Feds move to shut down business-side labor lawyers

The Labor Department released a long-awaited rule change Wednesday that is expected to force many business-side labor lawyers to drop the practice.

Union groups praised the decision as a blow against union-busters, while business groups slammed it as unfairly tilting the playing field in workplace organizing fights.

Dubbed the “Persuader Rule,” the change requires lawyers to publicly disclose all consulting for businesses on matters relating to union organizing, including the financial details. Previously, the consulting could be done privately, provided the lawyers only gave management legal advice and never interacted with the workers.

Labor Secretary Tom Perez said that lawyer-client confidentially should not extend to businesses resisting union-organizing drives.

“Workers should know who is behind an anti-union message. It’s a matter of basic fairness. This new rule will allow workers to know whether the messages they’re hearing are coming directly from their employer or from a paid, third-party consultant … As in all elections, more information means better decisions,” Perez said.

The rule change reinterprets the Labor Management Reporting and Disclosure Act, the main union anti-corruption law. Because the change is a reinterpretation of an existing law, the department can do it without receiving congressional approval.

Kelly Kolb, vice president for government affairs at the Retail Industry Leaders Association, said the move was little more than gift to unions.

“The Department of Labor’s rule is designed to discourage employers from taking the reasonable step of hiring outside counsel to ensure that they are complying with labor laws. Labor law is complex, and many businesses rely on the support of outside counsel to ensure that their actions during an organizing campaign comply with the morass of rules and regulations. By undermining the advice exception, [the Labor Department] is putting employers in a no-win situation where seeking the guidance they need will almost certainly be used against them by organizers.”

The change is expected to mostly affect smaller law firms where labor consulting is one of the services they provide. Those firms typically want to avoid the spotlight. Larger firms that specialize in consulting for big businesses aren’t expected to be as affected because most are engaged in enough direct contact with the workers that they were already divulging the information under the previous rule.

“The [Labor Department’s] just-released ‘Persuader Rule’ is an unprecedented intrusion into the attorney-client relationship,” said Michael Lotito, co-chairman of the Workplace Policy Institute at management-side law firm Littler Mendelson.

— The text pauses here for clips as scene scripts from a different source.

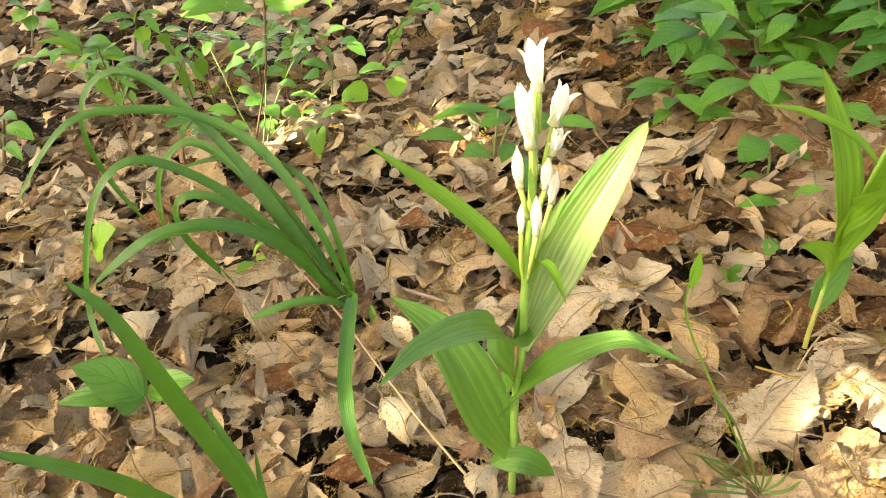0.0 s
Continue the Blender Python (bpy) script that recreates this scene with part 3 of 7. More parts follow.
leaf(strap_tuft, [(-0.0671, 0.3950, 0.0123), (-0.0903, 0.3900, 0.0554), (-0.1181, 0.3800, 0.0824), (-0.1457, 0.3720, 0.0892), (-0.1738, 0.3650, 0.0830), (-0.2102, 0.3600, 0.0562)], 0.00845, STRAP, name="strap_leaf", fold=0.35, rows=34, cols=4, face=(-0.2, -0.6, 0.75), seed=46)
leaf(strap_tuft, [(-0.0575, 0.3904, 0.0140), (-0.0542, 0.3760, 0.0330), (-0.0530, 0.3380, 0.0350), (-0.0510, 0.2990, 0.0290), (-0.0455, 0.2720, 0.0190), (-0.0315, 0.2400, 0.0140)], 0.0086, STRAP, name="strap_leaf", fold=0.35, rows=34, cols=4, face=(0, -0.9, 0.4), seed=47)
leaf(strap_tuft, [(-0.0605, 0.3897, 0.0125), (-0.0754, 0.3830, 0.0240), (-0.0953, 0.3770, 0.0260), (-0.1226, 0.3710, 0.0185)], 0.00574, STRAP, name="strap_leaf", fold=0.35, rows=34, cols=4, face=(-0.2, -0.6, 0.75), seed=48)
leaf(strap_tuft, [(-0.0560, 0.3960, 0.0123), (-0.0638, 0.4000, 0.0579), (-0.0764, 0.4100, 0.0886), (-0.0927, 0.4200, 0.1021), (-0.1174, 0.4300, 0.1100)], 0.00418, STRAP, name="strap_leaf", fold=0.35, rows=34, cols=4, face=(-0.2, -0.6, 0.75), seed=49)
leaf(strap_tuft, [(-0.0604, 0.3989, 0.0092), (-0.0873, 0.4100, 0.0609), (-0.1126, 0.4250, 0.0875), (-0.1402, 0.4400, 0.1007), (-0.1804, 0.4500, 0.0890)], 0.00467, STRAP, name="strap_leaf", fold=0.35, rows=34, cols=4, face=(-0.2, -0.6, 0.75), seed=50)
leaf(strap_tuft, [(-0.0631, 0.3981, 0.0088), (-0.0825, 0.4050, 0.0322), (-0.1023, 0.4120, 0.0511), (-0.1236, 0.4200, 0.0601)], 0.005, STRAP, name="strap_leaf", fold=0.35, rows=34, cols=4, face=(-0.2, -0.6, 0.75), seed=51)
leaf(strap_tuft, [(-0.0395, 0.3668, 0.0101), (-0.0425, 0.3778, 0.0112), (-0.0456, 0.3870, 0.0160)], 0.0045, YOUNG_LEAF, name="young_shoot", fold=0.5, seed=52)
near_tuft = thing("near_strap_tuft", (-0.0580, 0.1750, -0.0050), "strap leaves of a second tuft, close to the ground", "tuft")
leaf(near_tuft, [(-0.0570, 0.1618, 0.0232), (-0.0639, 0.1783, 0.0592), (-0.0705, 0.1815, 0.0896), (-0.0818, 0.1821, 0.1226), (-0.0910, 0.1812, 0.1529), (-0.0994, 0.1822, 0.1740), (-0.1102, 0.1831, 0.1846)], 0.0066, STRAP, name="strap_leaf", fold=0.4, rows=30, cols=4, face=(0.1, -0.5, 0.85), seed=53)
leaf(near_tuft, [(-0.0548, 0.1620, 0.0228), (-0.0604, 0.1781, 0.0519), (-0.0714, 0.1903, 0.0836), (-0.0784, 0.1947, 0.0997), (-0.0852, 0.1995, 0.1132)], 0.0046, STRAP, name="strap_leaf", fold=0.4, rows=30, cols=4, face=(0.1, -0.5, 0.85), seed=54)
leaf(near_tuft, [(-0.0612, 0.1596, 0.0230), (-0.0637, 0.1806, 0.0483), (-0.0676, 0.1912, 0.0738), (-0.0697, 0.1986, 0.0887)], 0.003, STRAP, name="strap_leaf", fold=0.4, rows=30, cols=4, face=(0.1, -0.5, 0.85), seed=55)
leaf(near_tuft, [(-0.0644, 0.1569, 0.0282), (-0.0734, 0.1623, 0.0827), (-0.0913, 0.1539, 0.1215), (-0.1057, 0.1469, 0.1416), (-0.1222, 0.1408, 0.1566)], 0.0056, STRAP, name="strap_leaf", fold=0.4, rows=30, cols=4, face=(0.1, -0.5, 0.85), seed=56)
grass_sprig = thing("grass_sprig", (0.1560, 0.2250, 0.0230), "sparse sprig of thin green grass blades", "grass")
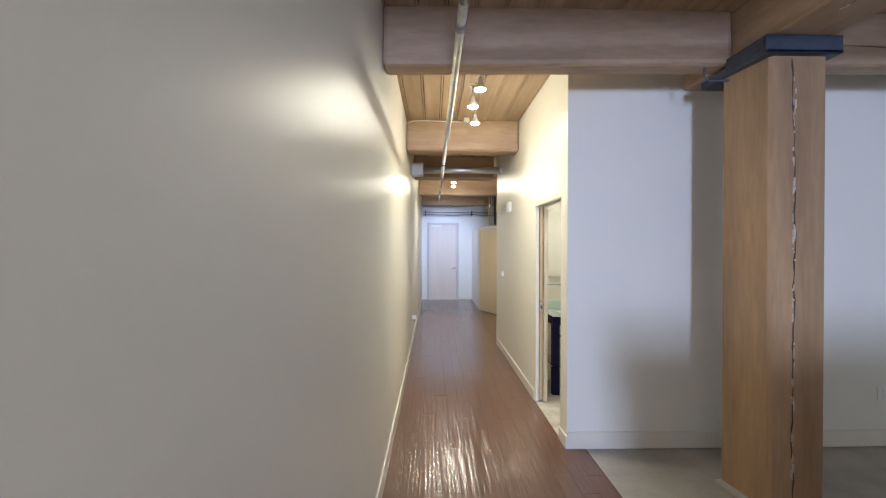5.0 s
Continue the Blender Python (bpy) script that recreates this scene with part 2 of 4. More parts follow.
def plank_floor():
    """Reddish-brown hand-scraped hardwood with a satin lacquer and rippling relief."""
    m = bpy.data.materials.new("hand_scraped_hardwood")
    m.use_nodes = True
    nt = m.node_tree
    b, link = nt.nodes["Principled BSDF"], nt.links.new
    geo = nt.nodes.new("ShaderNodeNewGeometry")
    info = nt.nodes.new("ShaderNodeObjectInfo")
    shift = node(nt, "ShaderNodeVectorMath")
    shift.operation = "MULTIPLY_ADD"
    shift.inputs[1].default_value = (3, 41, 5)
    link(info.outputs["Random"], shift.inputs[0])
    link(geo.outputs["Position"], shift.inputs[2])
    grain_map = node(nt, "ShaderNodeMapping", Scale=(22, 1.3, 10))
    link(shift.outputs["Vector"], grain_map.inputs["Vector"])
    grain = node(nt, "ShaderNodeTexNoise", Scale=2.2, Detail=7.0, Roughness=0.62)
    link(grain_map.outputs["Vector"], grain.inputs["Vector"])
    ramp = nt.nodes.new("ShaderNodeValToRGB")
    e = ramp.color_ramp.elements
    e[0].position, e[0].color = 0.25, (0.120, 0.055, 0.034, 1)
    e[1].position, e[1].color = 0.78, (0.172, 0.086, 0.053, 1)
    link(grain.outputs["Fac"], ramp.inputs["Fac"])
    hsv = nt.nodes.new("ShaderNodeHueSaturation")
    vr = nt.nodes.new("ShaderNodeMapRange")
    vr.inputs["To Min"].default_value, vr.inputs["To Max"].default_value = 0.94, 1.06
    link(info.outputs["Random"], vr.inputs["Value"])
    link(vr.outputs["Result"], hsv.inputs["Value"])
    link(ramp.outputs["Color"], hsv.inputs["Color"])
    link(hsv.outputs["Color"], b.inputs["Base Color"])
    b.inputs["Roughness"].default_value = 0.5
    b.inputs["Specular IOR Level"].default_value = 0.15
    b.inputs["Coat Weight"].default_value = 0.9
    b.inputs["Coat Roughness"].default_value = 0.16
    rip_map = node(nt, "ShaderNodeMapping", Scale=(1.0, 0.014, 1.0))
    link(shift.outputs["Vector"], rip_map.inputs["Vector"])
    rip = node(nt, "ShaderNodeTexNoise", Scale=78.0, Detail=0.0, Roughness=0.4)
    link(rip_map.outputs["Vector"], rip.inputs["Vector"])
    bump = node(nt, "ShaderNodeBump", Strength=0.62, Distance=0.0040)
    link(rip.outputs["Fac"], bump.inputs["Height"])
    link(bump.outputs["Normal"], b.inputs["Coat Normal"])
    return m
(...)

Perez, on the other hand, characterized the change as closing a “loophole.”

Joshua Parkhurst, a New York union-side lawyer, argued it was a reasonable change since the management-side firms typically circumvented the old rule by providing their clients with scripts to work from. “The fact that the ‘persuader’ does not directly interact with the worker should not exempt the employer from disclosure,” Parkhurst said.

The labor-backed nonprofit activist group Jobs with Justice praised the change. “This important rule will certainly improve the climate for women and men who come together for a fair return on their work. Greater transparency of union-busters has impacts for everyone who cares about employers diverting critical resources away from their mission in order to interfere with their employees’ rights.”

The Labor Department signaled that it was going to rewrite the rule in 2011, and it was initially set to be released in 2014. The new version will be officially published Thursday in the Federal Register and go into effect July 1.

The assumption among labor lawyers is that the rule was delayed because administration lawyers were trying to craft a version that could withstand legal challenges regarding its infringement of attorney-client privilege. In a 2011 letter, then-American Bar Association President William Robinson told the Labor Department that his organization could not reconcile its own professional conduct rules for lawyers with what the administration would require them to disclose.

“No rational governmental purpose is served by this overly broad requirement,” Robinson said.